This week in tech: Blockchain tops the list of in-demand skills

Blockchain has spread its wings to virtually every other industry in the world, and this is driving demand for talented blockchain developers through the roof. According to a study released this week, it topped the list of the most in-demand skill globally. The study by LinkedIn attributed the rise to the diversification of the technology from financial services to other industries. The fete is even more incredible given that blockchain didn’t crack the top ten skills last year.

Blockchain adoption was also in high gear, starting in Switzerland where a real estate company tokenized a $134 million property. BrickMark investment company issued bond-backed tokens which represent shares in the building. The tokens are only available to accredited investors who will get to earn income from the rent as well as any rise in the building’s value.

The week also saw IBM expand its blockchain efforts, joining hands with one of the largest olive oil producers in the southern Mediterranean. CHO joined IBM’s Food Trust Network, which it will use to trace its Terra Delyssa virgin olive oil. The company will trace the oil from the farms where the olives are grown through the supply chain to the final consumer.

In Africa, a utopian crypto-powered city could be on the horizon. Global superstar Akon this week announced that the final plans for the crypto city were in place. The city will be powered by blockchain technology and transactions will be made in Akoin, a native crypto. There are glaring gaps however, such as the lack of a whitepaper for the project, which Akon must address if this real-life Wakanda is to become a reality.
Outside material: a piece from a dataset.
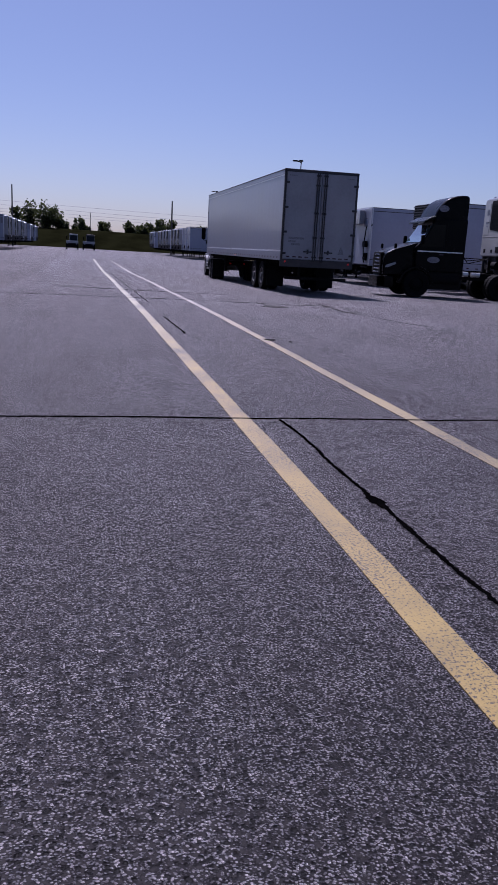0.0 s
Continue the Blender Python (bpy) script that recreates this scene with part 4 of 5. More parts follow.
def make_trailer(reefer=False, L=16.1, lit=False, name="box_trailer", label="white box trailer"):
    """Origin on the ground under the middle of the rear; +y to the front."""
    ob = thing(name, label, "trailer")
    W, zb, zt = 1.295, 1.10, 4.06
    bm = B()
    bx(bm, -W + 0.012, W - 0.012, 0.05, L - 0.01, zb + 0.05, zt - 0.02, 0.015, 1)
    part("box", bm, VAN_WHITE, ob)
    bm = B()
    prism(bm, [(-W + 0.03, zt - 0.03), (-W + 0.03, zt + 0.005), (0, zt + 0.03), (W - 0.03, zt + 0.005), (W - 0.03, zt - 0.03)], "y", 0.02, L - 0.03)
    part("roof", bm, VAN_WHITE, ob)
    for s in (-1, 1):
        bm = B()
        bx(bm, s * W - 0.012, s * W + 0.012, 0.03, L, zt - 0.16, zt - 0.026, 0.006, 1)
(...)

Over in the Philippines, the government wants to build Asia’s Crypto Valley, and Japan is willing to help make this dream a reality. The two countries believe that blockchain technology, especially when applied to tokenization, has a great role to play in Asia’s future. The Filipino government also intends to construct an $80 million airport to connect the crypto valley, citing investors’ demand.
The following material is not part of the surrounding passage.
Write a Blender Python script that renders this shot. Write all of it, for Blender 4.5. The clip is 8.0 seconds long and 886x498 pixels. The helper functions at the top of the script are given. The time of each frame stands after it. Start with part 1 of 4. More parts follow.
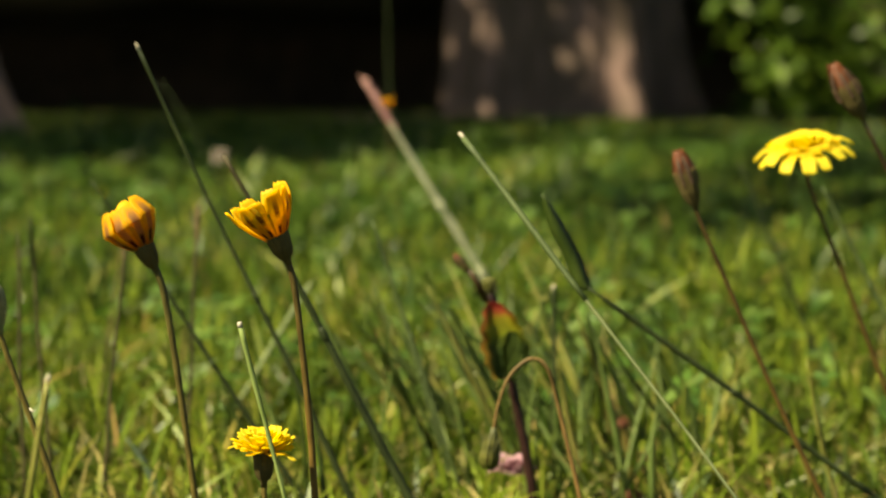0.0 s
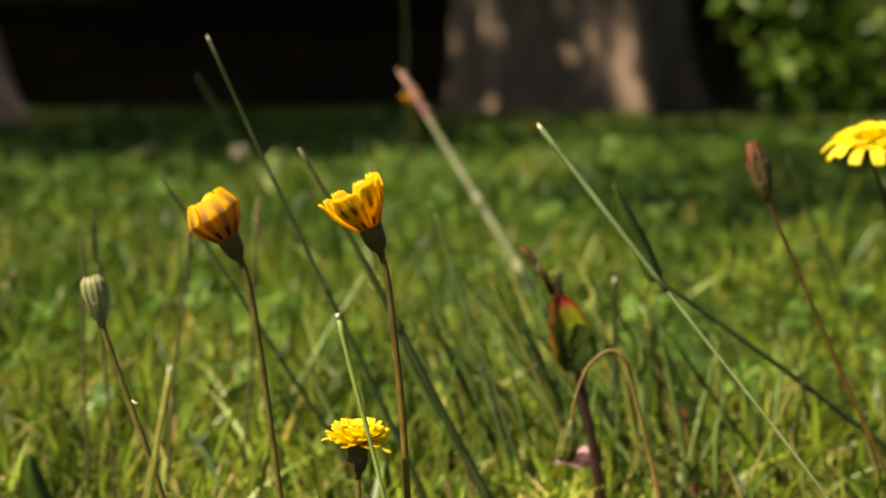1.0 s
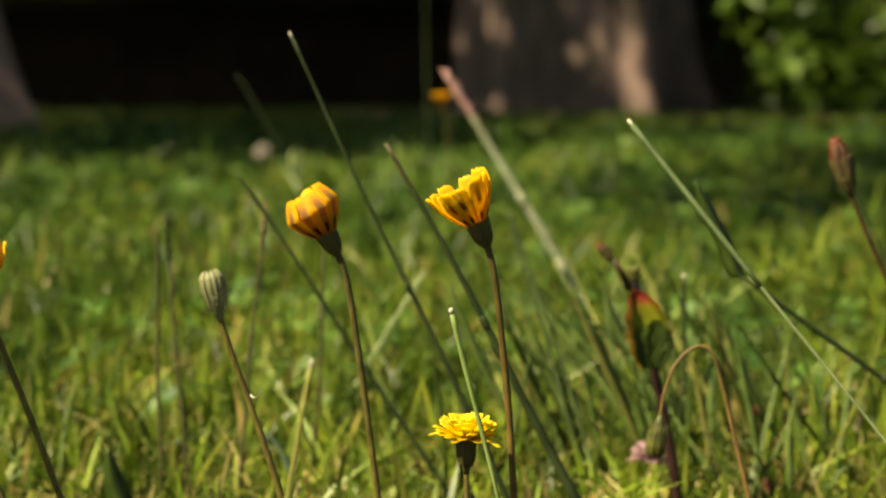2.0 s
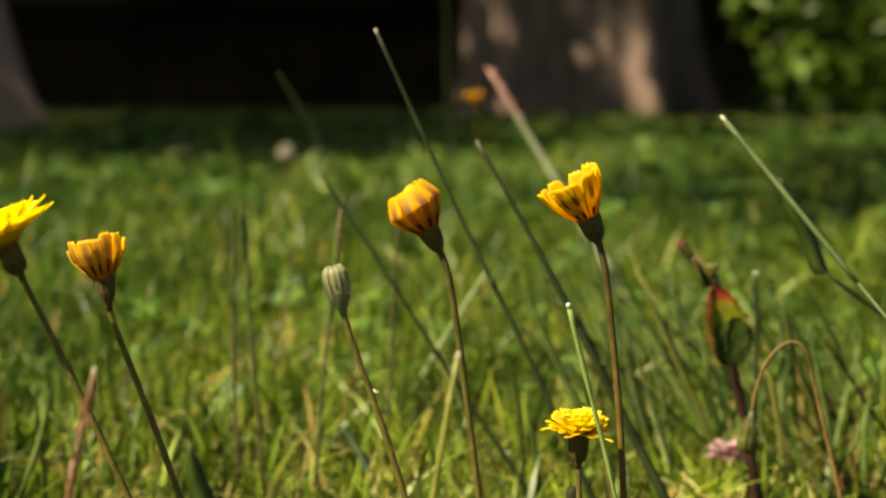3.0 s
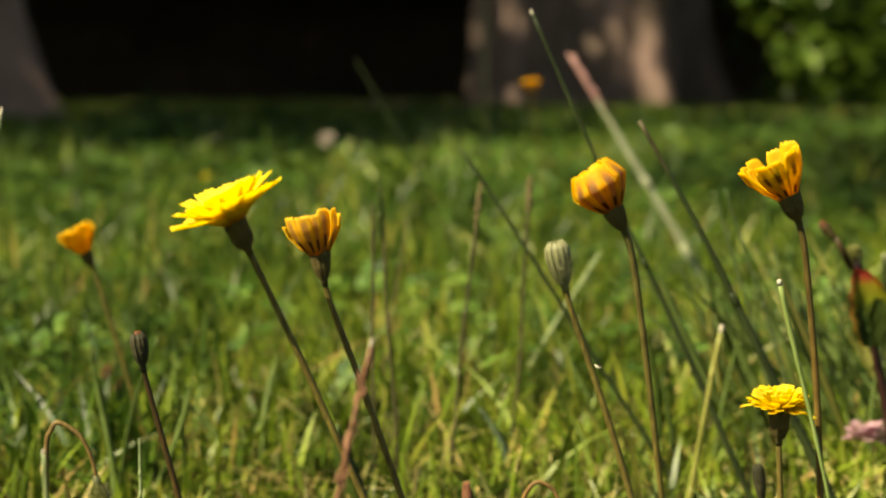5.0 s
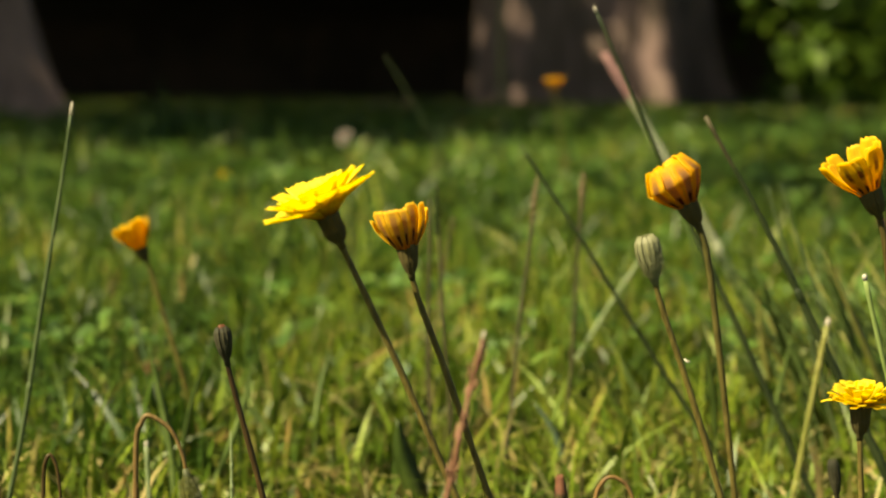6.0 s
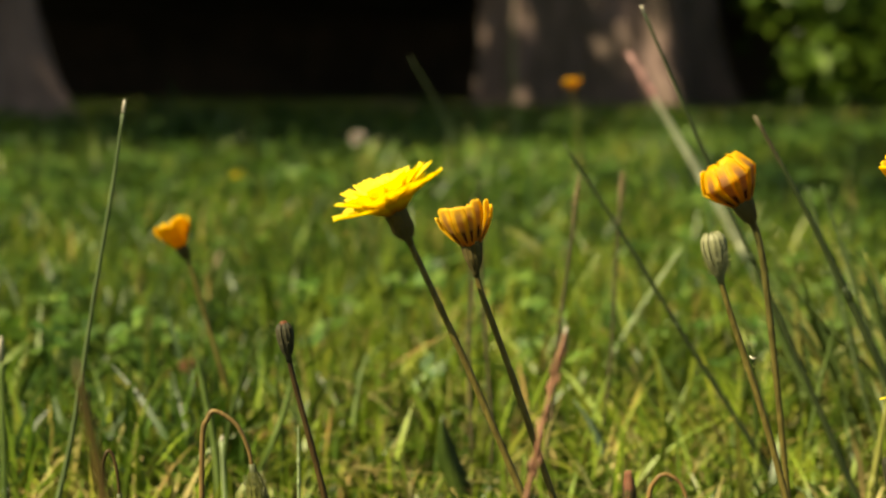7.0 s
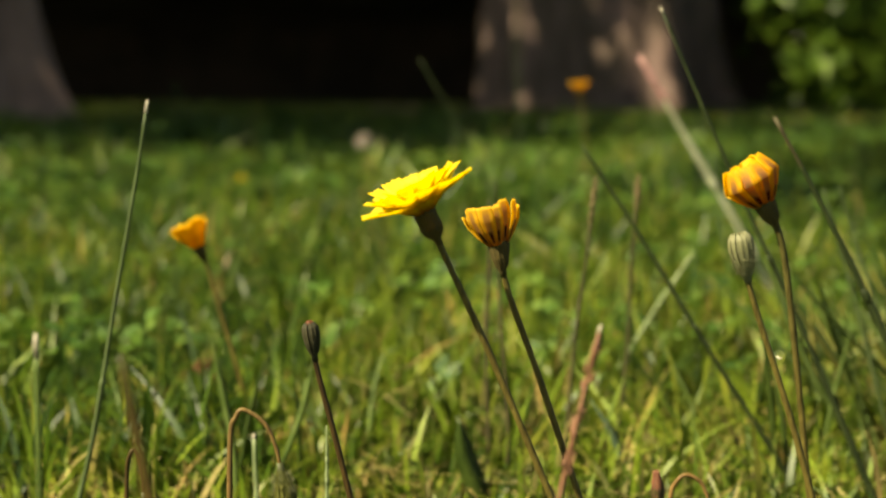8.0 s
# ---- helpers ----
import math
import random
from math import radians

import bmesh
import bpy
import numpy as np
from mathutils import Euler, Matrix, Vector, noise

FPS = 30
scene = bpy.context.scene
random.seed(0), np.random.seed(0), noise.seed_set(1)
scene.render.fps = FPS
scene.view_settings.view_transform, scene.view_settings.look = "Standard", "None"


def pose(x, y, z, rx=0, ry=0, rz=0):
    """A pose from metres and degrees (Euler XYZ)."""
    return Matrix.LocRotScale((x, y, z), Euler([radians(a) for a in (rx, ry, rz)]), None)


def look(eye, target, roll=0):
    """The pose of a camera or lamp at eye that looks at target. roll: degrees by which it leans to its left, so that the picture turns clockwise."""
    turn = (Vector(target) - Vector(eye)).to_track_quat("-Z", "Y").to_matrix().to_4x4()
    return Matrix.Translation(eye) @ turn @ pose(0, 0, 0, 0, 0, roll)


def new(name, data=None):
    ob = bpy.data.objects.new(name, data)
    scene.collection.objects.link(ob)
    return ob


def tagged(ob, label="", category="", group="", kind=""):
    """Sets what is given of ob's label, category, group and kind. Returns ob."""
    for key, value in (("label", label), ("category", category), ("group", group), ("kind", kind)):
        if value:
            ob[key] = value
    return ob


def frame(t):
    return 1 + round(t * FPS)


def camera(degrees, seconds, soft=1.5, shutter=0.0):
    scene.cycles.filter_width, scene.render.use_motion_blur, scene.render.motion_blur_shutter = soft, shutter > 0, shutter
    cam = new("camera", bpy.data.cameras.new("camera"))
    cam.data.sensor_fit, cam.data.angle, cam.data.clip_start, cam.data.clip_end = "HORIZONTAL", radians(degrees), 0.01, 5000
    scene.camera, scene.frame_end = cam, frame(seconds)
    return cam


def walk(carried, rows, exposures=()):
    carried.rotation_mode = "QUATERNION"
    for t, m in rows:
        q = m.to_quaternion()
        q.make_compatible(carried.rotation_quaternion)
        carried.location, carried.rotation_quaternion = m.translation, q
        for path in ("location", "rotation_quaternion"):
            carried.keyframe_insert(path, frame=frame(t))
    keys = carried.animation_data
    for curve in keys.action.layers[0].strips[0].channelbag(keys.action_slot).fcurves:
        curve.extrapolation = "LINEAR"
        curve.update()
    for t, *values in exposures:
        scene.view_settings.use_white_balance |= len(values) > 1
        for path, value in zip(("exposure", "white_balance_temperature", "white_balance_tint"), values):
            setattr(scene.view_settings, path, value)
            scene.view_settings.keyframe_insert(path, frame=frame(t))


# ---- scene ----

Huobi crypto exchange this week joined the Blockchain Turkey Platform, a cross-industry organization to harness the power of blockchain technology. The exchange has been operating in Turkey for half a year now and becomes the first major exchange to join the organization which consists of tech firms, banks and financial institutions, venture capitalists and the crypto industry.

Still in Asia, the Malaysian government has laid down guidelines for the ICO and IEO sector. Securities Commission Malaysia published the guidelines this week, requiring ICO and IEO issuers to register with the regulator beforehand. The rules also impose a $24.5 million cap on the offerings, but allow participation from both retail and institutional investors.

Blockchain and cryptos have for long been portrayed as bad for the environment, but this week, one big industry player was doing its bit to conserve it. Bitfury partnered with the United Nations on a project that seeks to plant 20 hectares of trees in Kazakhstan. The forestland is estimated will offset the company’s carbon footprint by 110%.

Finally, Libra, the Facebook project that you thought had died off, has established a new committee to guide its technical development. The Libra Association formed the five-member team to guide the development of Libra’s code, implement a technical roadmap for the project, direct the research and engage the Libra community. Diogo Monica, the founder of Anchorage and Nick Grossman, a partner at Union Square Ventures are among the members.